The first prong is to endlessly repeat that National has "no plan" - that National has no solutions which will lift economic growth.
That notion has gained currency following National's recent clutch of policy reversals. The damage done to National's 2025 goal is of considerable help in reinforcing that narrative.
The second prong involves convincing people that the measures National is implementing - be it a rise in GST or changing employment law to put new employees on 90-day probation periods - will make little appreciable difference to economic growth.
They will - Labour argues - make an appreciable difference for the well-off and employers. The sub-text is that economic policy has become the vehicle by which National gets to reward its mates.
The third prong is the development of Labour's economic agenda.
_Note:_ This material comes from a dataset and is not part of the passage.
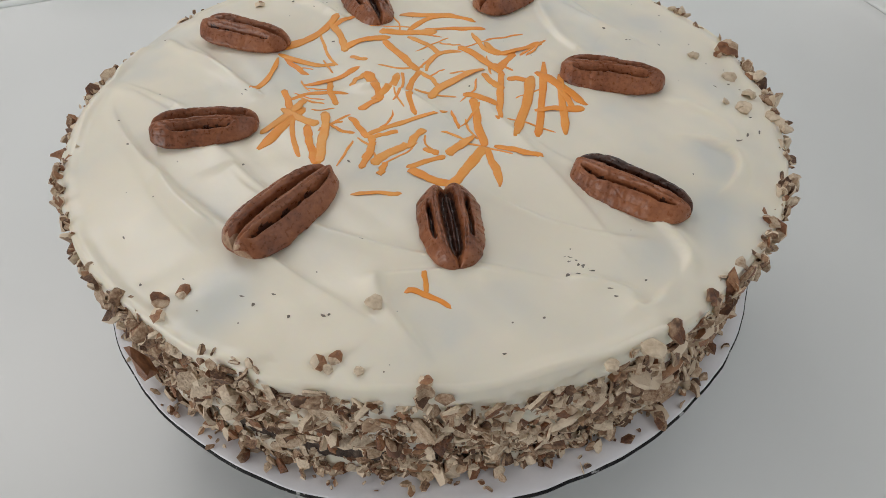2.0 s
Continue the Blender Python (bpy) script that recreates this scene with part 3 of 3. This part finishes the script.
pecan(-71.2, 4, 34.5, -13, 1, 1.16, -4, gap=0.16, septum=0.32, crack=(0.60, 0.80), lean=0.06)
pecan(-54.5, -45, 40, 37, 2, 1.0, 4, "brown pecan half with a chipped pale tip pressed into the frosting", gap=0.11, septum=0.30, crack=(0.86, 0.40), lean=0.16, pale_end=-1)
pecan(-12.2, -67.3, 32, -101, 3, 1.14, 0, "brown pecan half with a wide dark furrow pressed into the frosting", gap=0.25, septum=0.55, crack=(0.50, 0.55))
pecan(42, -69, 37, -55.5, 4, 0.98, 3, "nearly black pecan half pressed into the frosting", gap=0.09, crack=(0.84, 0.3), lean=0.22, dark=1)
pecan(64, -15, 35.5, -36, 5, 1.04, -3, gap=0.14, septum=0.25, crack=(0.75, 0.6), lean=0.16)
pecan(56, 53, 39, 26, 6, 1.0, 0, gap=0.10, septum=0.25, crack=(0.60, 0.75), lean=-0.05)
pecan(-0.5, 66.5, 34, -88, 7, 1.06, 0, gap=0.15, septum=0.4, crack=(0.4, 0.5), lean=0.1)
pecan(-50.3, 58, 37, -43.5, 8, 0.98, -4, gap=0.15, crack=(0.75, 0.5), lean=0.06)


# Grated carrot ---------------------------------------------------------------
SHRED_N = [0]


def shred(x0, y0, x1, y1, x2, y2, wide):
    """One curled shred of carrot through three places, in millimetres."""
    n = SHRED_N[0] = SHRED_N[0] + 1
    r = random.Random(n)
    bm = bmesh.new()
    cx, cy = 2 * x1 - (x0 + x2) / 2, 2 * y1 - (y0 + y2) / 2
    rows, steps = [], 18
    lift, arch = r.uniform(0.0, 0.00012), r.uniform(0.0, 0.00020)
    tip_a, tip_b = r.choice((3.0, 8.0, 14.0, 24.0)), r.choice((3.0, 8.0, 14.0, 24.0))
    for i in range(steps + 1):
        u = i / steps
        x, y = (1 - u) ** 2 * x0 + 2 * u * (1 - u) * cx + u * u * x2, (1 - u) ** 2 * y0 + 2 * u * (1 - u) * cy + u * u * y2
        dx, dy = 2 * (1 - u) * (cx - x0) + 2 * u * (x2 - cx), 2 * (1 - u) * (cy - y0) + 2 * u * (y2 - cy)
        q = math.hypot(dx, dy) or 1.0
        taper = min(1.0, 0.4 + tip_a * u, 0.4 + tip_b * (1 - u))
        w = min(wide, 2.5) * 0.70 * taper * (1 + 0.26 * noise.noise((u * 2.5, n * 1.3, 0)) + 0.25 * noise.noise((u * 9, n * 1.7, 6)))
        x, y = x + 0.8 * noise.noise((u * 3, n * 2.1, 8)), y + 0.8 * noise.noise((u * 3, n * 2.1, 3))
        t = min(0.26, 0.10 + 0.07 * wide) * (0.5 + 0.5 * taper)
        tw = 0.6 * noise.noise((u * 1.5, n * 0.7, 4))
        z = surface(x / 1000, y / 1000) * 1000 - 0.16 + 1000 * (lift * (1 - u) + arch * math.sin(math.pi * u))
        row = []
        for sx, sz in ((-1, 0.15), (-0.75, 0), (0.75, 0), (1, 0.15), (0.95, 0.85), (0.6, 1.0), (-0.6, 0.9), (-0.95, 0.75)):
            ox = sx * w
            row.append(((x - dy / q * ox) / 1000, (y + dx / q * ox) / 1000, (z + sz * t + ox * tw * 0.5 + abs(tw) * w * 0.5) / 1000))
        rows.append(row)
    skin(bm, rows, cap_first=True, cap_last=True)
    tagged(part("carrot_shred", bm, CARROT), "bright orange shred of raw carrot on the frosting", "carrot shred", "grated carrot on the cake")


shred(-44, 46, -26, 50, -14, 62, 2.5)
shred(-19, 53, -12, 57, -5, 61, 1.5)
shred(-17, 59, -17, 47, -17, 35, 2.1)
shred(-23, 51, -24, 39, -22, 27, 0.9)
shred(-41, 40, -47, 28, -54, 22, 1.8)
shred(-41, 43, -31, 33, -22, 29, 1.6)
shred(-39, 39, -36, 32, -33, 26, 1.6)
shred(-17, 37, -9, 40, 1, 39, 3.1)
shred(-16, 32, -14, 29, -11, 27, 1.4)
shred(-36, 20, -25, 20, -15, 24, 1.8)
shred(-27, 20, -28, 12, -28, 4, 1.5)
shred(-42, 11, -34, 13, -23, 9, 1.1)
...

It will be characterised by policies that National cannot match or will not want to match for ideological reasons.
The most obvious one is monetary policy. Labour would broaden the objectives of the Reserve Bank to help exporters, while retaining a "full commitment" to keeping inflation under control.
Labour is also working on as-yet-unspecified initiatives to lift New Zealand's savings rate.
What all this has done is make Bill English's job even more difficult than it already was. The Finance Minister is the one person who should be exempted from the criticism that his colleagues richly deserve.
He is too cautious to fall into the kind of trap which snared Brownlee. Labour has also deliberately tried to keep him on the sidelines of the income gap squabble. He will have to pick up the pieces, however. Heaven knows what he thinks of it all.